Please repeat all of the listing exactly.
______________________________
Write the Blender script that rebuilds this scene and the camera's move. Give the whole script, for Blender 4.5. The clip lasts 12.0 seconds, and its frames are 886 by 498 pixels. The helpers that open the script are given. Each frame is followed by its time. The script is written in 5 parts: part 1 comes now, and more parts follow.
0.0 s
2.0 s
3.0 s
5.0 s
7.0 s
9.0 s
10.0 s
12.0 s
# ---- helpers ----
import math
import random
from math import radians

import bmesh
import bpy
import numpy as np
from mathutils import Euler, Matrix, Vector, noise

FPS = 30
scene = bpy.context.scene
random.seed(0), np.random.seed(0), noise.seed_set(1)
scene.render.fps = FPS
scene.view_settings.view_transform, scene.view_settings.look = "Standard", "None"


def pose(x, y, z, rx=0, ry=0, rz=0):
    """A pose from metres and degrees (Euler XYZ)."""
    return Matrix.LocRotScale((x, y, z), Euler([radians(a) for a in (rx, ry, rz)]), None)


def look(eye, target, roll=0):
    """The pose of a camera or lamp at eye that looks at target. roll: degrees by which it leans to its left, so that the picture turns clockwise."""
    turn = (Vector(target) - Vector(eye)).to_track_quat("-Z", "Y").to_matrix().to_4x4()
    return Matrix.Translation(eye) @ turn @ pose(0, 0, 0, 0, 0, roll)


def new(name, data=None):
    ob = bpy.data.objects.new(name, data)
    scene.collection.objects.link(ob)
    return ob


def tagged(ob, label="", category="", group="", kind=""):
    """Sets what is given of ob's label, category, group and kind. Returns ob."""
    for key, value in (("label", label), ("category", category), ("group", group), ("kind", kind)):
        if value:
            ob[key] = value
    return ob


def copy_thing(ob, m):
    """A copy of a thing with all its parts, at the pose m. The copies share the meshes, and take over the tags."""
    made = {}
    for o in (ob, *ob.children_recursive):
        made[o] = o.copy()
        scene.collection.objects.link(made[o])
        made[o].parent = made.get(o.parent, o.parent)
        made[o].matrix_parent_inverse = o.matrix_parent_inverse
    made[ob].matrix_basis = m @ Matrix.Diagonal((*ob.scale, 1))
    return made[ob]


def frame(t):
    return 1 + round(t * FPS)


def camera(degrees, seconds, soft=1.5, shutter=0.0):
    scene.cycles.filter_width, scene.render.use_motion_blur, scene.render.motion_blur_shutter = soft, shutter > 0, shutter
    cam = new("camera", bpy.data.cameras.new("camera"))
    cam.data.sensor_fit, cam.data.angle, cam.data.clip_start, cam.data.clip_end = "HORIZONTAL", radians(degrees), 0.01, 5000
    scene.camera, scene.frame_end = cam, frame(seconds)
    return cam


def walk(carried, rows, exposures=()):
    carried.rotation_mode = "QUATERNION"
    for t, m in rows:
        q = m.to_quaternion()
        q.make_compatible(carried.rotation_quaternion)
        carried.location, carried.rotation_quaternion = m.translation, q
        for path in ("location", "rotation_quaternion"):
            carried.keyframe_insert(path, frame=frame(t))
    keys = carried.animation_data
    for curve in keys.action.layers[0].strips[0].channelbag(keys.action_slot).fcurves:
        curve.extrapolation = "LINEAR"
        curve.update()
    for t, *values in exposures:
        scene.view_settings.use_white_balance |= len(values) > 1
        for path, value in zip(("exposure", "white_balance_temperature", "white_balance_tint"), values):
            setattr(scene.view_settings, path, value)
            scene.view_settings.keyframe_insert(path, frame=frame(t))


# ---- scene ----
______________________________
• [CORRECT ANSWER]:
Write the Blender script that rebuilds this scene and the camera's move. Give the whole script, for Blender 4.5. The clip lasts 12.0 seconds, and its frames are 886 by 498 pixels. The helpers that open the script are given. Each frame is followed by its time. The script is written in 5 parts: part 1 comes now, and more parts follow.
0.0 s
2.0 s
3.0 s
5.0 s
7.0 s
9.0 s
10.0 s
12.0 s
# ---- helpers ----
import math
import random
from math import radians

import bmesh
import bpy
import numpy as np
from mathutils import Euler, Matrix, Vector, noise

FPS = 30
scene = bpy.context.scene
random.seed(0), np.random.seed(0), noise.seed_set(1)
scene.render.fps = FPS
scene.view_settings.view_transform, scene.view_settings.look = "Standard", "None"


def pose(x, y, z, rx=0, ry=0, rz=0):
    """A pose from metres and degrees (Euler XYZ)."""
    return Matrix.LocRotScale((x, y, z), Euler([radians(a) for a in (rx, ry, rz)]), None)


def look(eye, target, roll=0):
    """The pose of a camera or lamp at eye that looks at target. roll: degrees by which it leans to its left, so that the picture turns clockwise."""
    turn = (Vector(target) - Vector(eye)).to_track_quat("-Z", "Y").to_matrix().to_4x4()
    return Matrix.Translation(eye) @ turn @ pose(0, 0, 0, 0, 0, roll)


def new(name, data=None):
    ob = bpy.data.objects.new(name, data)
    scene.collection.objects.link(ob)
    return ob


def tagged(ob, label="", category="", group="", kind=""):
    """Sets what is given of ob's label, category, group and kind. Returns ob."""
    for key, value in (("label", label), ("category", category), ("group", group), ("kind", kind)):
        if value:
            ob[key] = value
    return ob


def copy_thing(ob, m):
    """A copy of a thing with all its parts, at the pose m. The copies share the meshes, and take over the tags."""
    made = {}
    for o in (ob, *ob.children_recursive):
        made[o] = o.copy()
        scene.collection.objects.link(made[o])
        made[o].parent = made.get(o.parent, o.parent)
        made[o].matrix_parent_inverse = o.matrix_parent_inverse
    made[ob].matrix_basis = m @ Matrix.Diagonal((*ob.scale, 1))
    return made[ob]


def frame(t):
    return 1 + round(t * FPS)


def camera(degrees, seconds, soft=1.5, shutter=0.0):
    scene.cycles.filter_width, scene.render.use_motion_blur, scene.render.motion_blur_shutter = soft, shutter > 0, shutter
    cam = new("camera", bpy.data.cameras.new("camera"))
    cam.data.sensor_fit, cam.data.angle, cam.data.clip_start, cam.data.clip_end = "HORIZONTAL", radians(degrees), 0.01, 5000
    scene.camera, scene.frame_end = cam, frame(seconds)
    return cam


def walk(carried, rows, exposures=()):
    carried.rotation_mode = "QUATERNION"
    for t, m in rows:
        q = m.to_quaternion()
        q.make_compatible(carried.rotation_quaternion)
        carried.location, carried.rotation_quaternion = m.translation, q
        for path in ("location", "rotation_quaternion"):
            carried.keyframe_insert(path, frame=frame(t))
    keys = carried.animation_data
    for curve in keys.action.layers[0].strips[0].channelbag(keys.action_slot).fcurves:
        curve.extrapolation = "LINEAR"
        curve.update()
    for t, *values in exposures:
        scene.view_settings.use_white_balance |= len(values) > 1
        for path, value in zip(("exposure", "white_balance_temperature", "white_balance_tint"), values):
            setattr(scene.view_settings, path, value)
            scene.view_settings.keyframe_insert(path, frame=frame(t))


# ---- scene ----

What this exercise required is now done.